Great American Justice: Punish or Tolerate?

Do the ends really justify the means?
In an ideal society they would.
However, we do not live in a society that always rewards those who take that extra effort to make a difference on a daily basis. Nor do we live in a culture that justly reprimands the guilty for their most heinous crimes.
I am speaking on the correctional system in the United States.
Only in a ‘civilized’ nation such as ours would you find lenience shown towards rapists, molesters and pedophiles.
For their misdeeds, they are sent to a penitentiary where others commit such vicious acts against humanity like murderers, robbers and other violent offenders, but are given preferential treatment.

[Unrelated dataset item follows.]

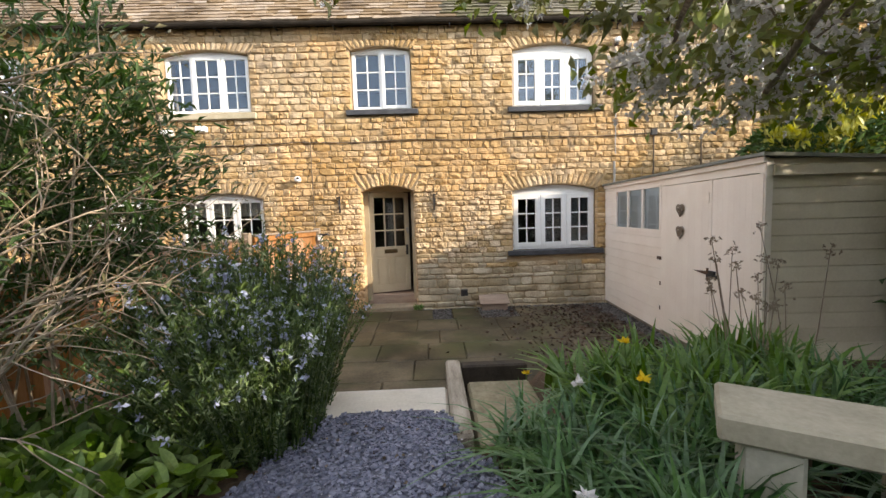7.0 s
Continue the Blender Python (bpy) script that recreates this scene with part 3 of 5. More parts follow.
def chips(name, region, n, size, material, zf, seed, label, category):
    """Loose flat chips scattered over a region test."""
    rng = np.random.default_rng(seed)
    pts = region(rng, n)
    n = len(pts)
    z = zf(pts[:, 0], pts[:, 1]) + rng.uniform(0.0, 0.012, n)
    ang = rng.uniform(0, 6.283, n)
    s = size * rng.uniform(0.5, 1.5, n)
    asp = rng.uniform(0.45, 0.9, n)
    tilt = rng.normal(0, 0.22, (n, 2))
    k = np.arange(5)
    a = ang[:, None] + 2 * math.pi * k / 5 + rng.normal(0, 0.22, (n, 5))
    lx, ly = np.cos(a) * s[:, None], np.sin(a) * (s * asp)[:, None]
    ca, sa = np.cos(ang * 1.7)[:, None], np.sin(ang * 1.7)[:, None]
    x, y = lx * ca - ly * sa, lx * sa + ly * ca
    zz = z[:, None] + x * tilt[:, :1] + y * tilt[:, 1:]
    top = np.stack([pts[:, :1] + x, pts[:, 1:2] + y, zz + 0.008], 2)
    low = np.stack([pts[:, :1] + x * 1.05, pts[:, 1:2] + y * 1.05, zz - 0.004], 2)
    v = np.concatenate([top, low], 1).reshape(-1, 3)
    b = (np.arange(n) * 10)[:, None]
    tri = [b + np.array(t) for t in ((0, 1, 2), (0, 2, 3), (0, 3, 4))]
    for i in range(5):
        i2 = (i + 1) % 5
        tri += [b + np.array((i, 5 + i, 5 + i2)), b + np.array((i, 5 + i2, i2))]
    ob = soup(name, v, np.concatenate(tri, 0), material)
    return tagged(ob, label, category, kind="stuff")


def poly_mask(poly, pts):
    """Which points lie in a polygon."""
    inside = np.zeros(len(pts), bool)
    x, y = pts[:, 0], pts[:, 1]
    for (xa, ya), (xb, yb) in zip(poly, poly[1:] + poly[:1]):
        cut = ((ya > y) != (yb > y)) & (x < (xb - xa) * (y - ya) / (yb - ya + 1e-12) + xa)
        inside ^= cut
    return inside


GRAVEL = [(0.80, -4.50), (0.95, -5.1), (1.18, -5.9), (1.40, -6.5), (1.36, -7.3), (1.45, -8.4), (1.95, -8.45), (2.25, -9.2), (2.55, -10.15), (2.55, -11.2), (1.9, -12.1), (1.5, -12.8), (1.4, -14.5), (-0.5, -14.5),
          (-0.45, -12.2), (0.05, -11.75), (0.55, -11.6), (0.55, -11.0), (0.15, -10.45), (-0.12, -9.9), (-0.7, -9.3), (-1.05, -8.4), (-0.9, -7.3), (-0.75, -6.5), (-0.5, -5.8), (-0.3, -5.4), (-0.1, -4.50)]


def ragged(poly, seed, amount=0.07, step=0.12):
    rng = random.Random(seed)
    out = []
    for (xa, ya), (xb, yb) in zip(poly, poly[1:] + poly[:1]):
        n = max(1, int(math.hypot(xb - xa, yb - ya) / step))
        for i in range(n):
            t = i / n
            out.append((xa + (xb - xa) * t + rng.uniform(-amount, amount), ya + (yb - ya) * t + rng.uniform(-amount, amount)))
    return out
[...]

I am referring to isolation!
They are locked away from the general population because of the ‘code’ inmates have that is as follows: You can commit a crime, but you cannot mentally violate your victim through means of torture, rape, molestation or pedophilia.
No perverted act is acceptable!
So these men are in maximum-security state prisons for years to come, safe from other prisoners; all the while, their victims are forever affected by their actions.
Is this what our country teaches?
It is okay to severely punish those who take the lives of others, but give a moderate sentence to whoever causes permanent mental anguish to their victim?
Why should we be so generous in our sentencing while the guilty party acted on their own free will?
The system needs to be changed.
We should remove the moral and ethical decisions when dealing with these criminals and treat them for what they are: coldhearted animals!
Take David Westerfield for example.
Westerfield was found guilty of kidnapping, assaulting and taking the life of Danielle Van Dam.
His punishment: death.
Is this the best we can do?
A swift insertion of the needle, or pull of the lever, or gassing, and feel we have done the LORD’s work?
The man should share a cell with another inmate and interact with his peers in the ‘big house.’
He should not have his meals delivered to him in his pod or be entitled to his own recreation time, secluded from the bloodthirsty inmates who want to do the same to him as he has done to a young child.
‘Throw him to the wolves!’
Throw the convicted perverts of society into the prison population and let the convicts carry out the sentencing.
This consequence is the only ‘acceptable’ way families and friends of victims can feel a sense of true justice being served.
Some might feel this is ‘cruel and unusual punishment,’ and we are protected from such acts under the Eighth Amendment.
This is, however, not the case.
The justice system is not inflicting any unethical pain on the individuals, but rather placing them in a surrounding where others have committed crimes of great magnitude. Human nature decides what is done.
It is like placing a known cop killer inside a maximum penitentiary prison. The inmates might not have them in their sights, but the correctional officers would.
Violence is unavoidable and to take every precaution to ensure the ‘safety’ of a felon by alienating them from others who are in the same place as they are makes a mockery of our judicial structure.
It sends the message that we can commit heinous acts of the worse possible crimes and either receives a life sentence in prison separated from others, or a quick and simple death verdict.
Who wins?

Chrispin Clarke is a fifth-year sociology major.